How unusual or common your family names are can have a big impact on how easy you will find it to research your family tree. Most people who are researching all their lines, and not just the people carrying their family name, will find a variety in their tree. I have both very common names like Smith, Jones and Clarke in my tree, as well as the much rarer Earwaker, Jearrad and Spivey.
What can be surprising, is to find out that while surnames were quickly adopted in some places after the beginning of the Norman kings in the 11th and 12th centuries, in others, like Cornwall, Dorset and Wales, surnames weren’t fixed until much later – in some cases not until the early 19th century.
Before the Norman conquest, English people (many with an Anglo-Saxon lineage) tended to call their children by a unique name. That’s why you have so many Kings with odd names, rather than a run of the same name before 1066. Aethelwulf, Aethelbald, Aethelbert, not three Aethelwulfs. Naming conventions were more like the American Indian sort – they gave names to children which reflected their personal qualities or qualities they might aspire to. There was no need to add a family name or surname if your name was unique.
After 1066, people all over the country rapidly adopted Norman and biblical names for their children, and suddenly there were large numbers of Williams, Johns, Humphreys, Roberts, Bernards… it’s amazing how quickly the way in which the English named their children changed. And once you have five Johns living in close proximity, you need a way of identifying one from another.

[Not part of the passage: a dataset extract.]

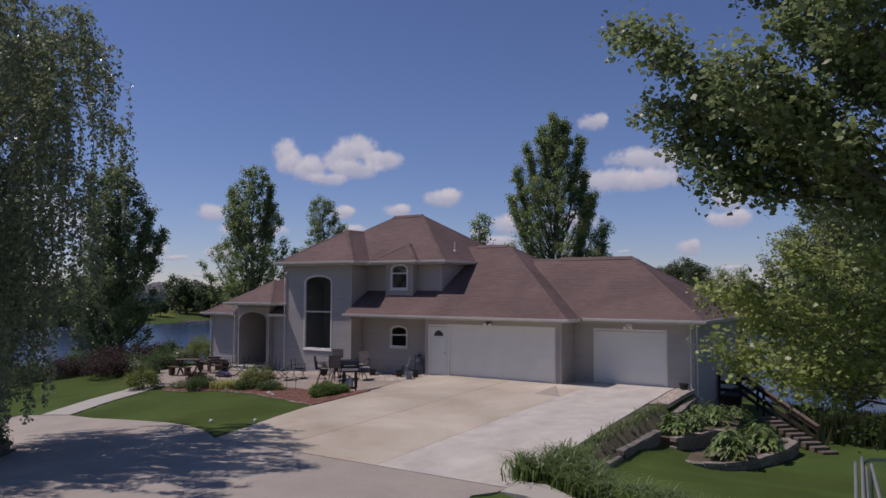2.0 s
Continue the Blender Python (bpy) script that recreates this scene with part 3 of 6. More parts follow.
def shingle_rows(poly):
    """Courses of tabs that cover one roof plane, bottom edge first. Yields the eight corners of each tab."""
    p = [Vector(q) for q in poly]
    n = (p[1] - p[0]).cross(p[2] - p[0]).normalized()
    if n.z < 0:
        n = -n
    u = (p[1] - p[0]).normalized()
    v = n.cross(u)
    if v.z < 0:
        v = -v
    q = [((a - p[0]).dot(u), (a - p[0]).dot(v)) for a in p]
    vmax = max(b for a, b in q)

    def limits(t):
        xs = []
        for (a0, b0), (a1, b1) in zip(q, q[1:] + q[:1]):
            if abs(b1 - b0) > 1e-6 and min(b0, b1) - 1e-6 <= t <= max(b0, b1) + 1e-6:
                xs.append(a0 + (a1 - a0) * (t - b0) / (b1 - b0))
            elif abs(b1 - b0) <= 1e-6 and abs(t - b0) < 1e-6:
                xs += [a0, a1]
        return (min(xs), max(xs)) if xs else None

    rows = math.ceil(vmax / SH_V)
    for r in range(rows):
        t0, t1 = r * SH_V, min(vmax, (r + 1) * SH_V)
        if t1 - t0 < 0.01:
            continue
        lo, hi = limits(t0 + 1e-4), limits(t1 - 1e-4)
        if not lo or not hi:
            continue
        off = (r % 3) * SH_U / 3 + random.uniform(-0.02, 0.02)
        k0, k1 = math.floor((min(lo[0], hi[0]) - off) / SH_U), math.ceil((max(lo[1], hi[1]) - off) / SH_U)
        for k in range(k0, k1):
            a, b = off + k * SH_U + 0.003, off + (k + 1) * SH_U - 0.003
            b0, b1 = max(a, lo[0]), min(b, lo[1])
            c0, c1 = max(a, hi[0]), min(b, hi[1])
            if b1 - b0 < 0.015 and c1 - c0 < 0.015:
                continue
            if b1 < b0:
                b0 = b1 = min(max((b0 + b1) / 2, lo[0]), lo[1])
            if c1 < c0:
                c0 = c1 = min(max((c0 + c1) / 2, hi[0]), hi[1])
            th = SH_T * random.uniform(0.7, 1.4)
            dv = random.uniform(-0.006, 0.006)
            at = lambda s, t, d: p[0] + u * s + v * t + n * d
            yield [at(b0, t0 + dv, 0), at(b1, t0 + dv, 0), at(c1, t1 + 0.01, 0.001), at(c0, t1 + 0.01, 0.001), at(b0, t0 + dv, th), at(b1, t0 + dv, th), at(c1, t1 + 0.01, 0.003), at(c0, t1 + 0.01, 0.003)]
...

There were several ways in which people were identified, and those ways led to the surnames we have now. They might refer to a person’s appearance – so they might be Redhead, Small, or Strong. They might refer to their profession – Smith, Clarke, Butcher, or Priest. They might refer to where someone lived: Hill, Undercroft, or Wood for example. They might refer to a place like Openshaw, Bradford, or Birmingham. They might refer to a family relationship – like Johnson, Jones, or Jameson.
What many people don’t know, is that surnames weren’t necessarily fixed in the early years, in many places. Thus, you might have three brothers who went by entirely different surnames… one might be Smith because of his profession, one might be Strong because of his physique, and another might be Underhill, because of the place he lived in. For some time, the concept of a fixed surname was quite foreign – and in some places this was something that carried on for centuries.
You’re pretty safe in assuming that surnames will not change about in the 20th and 19th centuries, except for the most remote communities in Cornwall, but beyond that, it is best to keep an open mind about it. In my own family, the Jearrad family from Milton Abbas in Dorset, seem to have used Jearrad and Dirent as interchangeable surnames until David Dirent Jearrad adopted one as a middle name and the other as a surname which was fixed from that generation onwards.
One possible situation which can cause surname confusion is illegitimacy, where a baby is given the name of his or her mother instead of the father. This can mislead especially if the child later adopts his or her father’s surname. It can be even more difficult to unravel if the mother later marries the father, because it is difficult to know if the illegitimate child is actually the son of the husband or a previous partner… sometimes traditional forenames in families can help unravel the case.
Whatever stage you have reached in your family history, keeping a list of surnames, with location and dates, which you add to as you research, can be a very useful aide-memoire.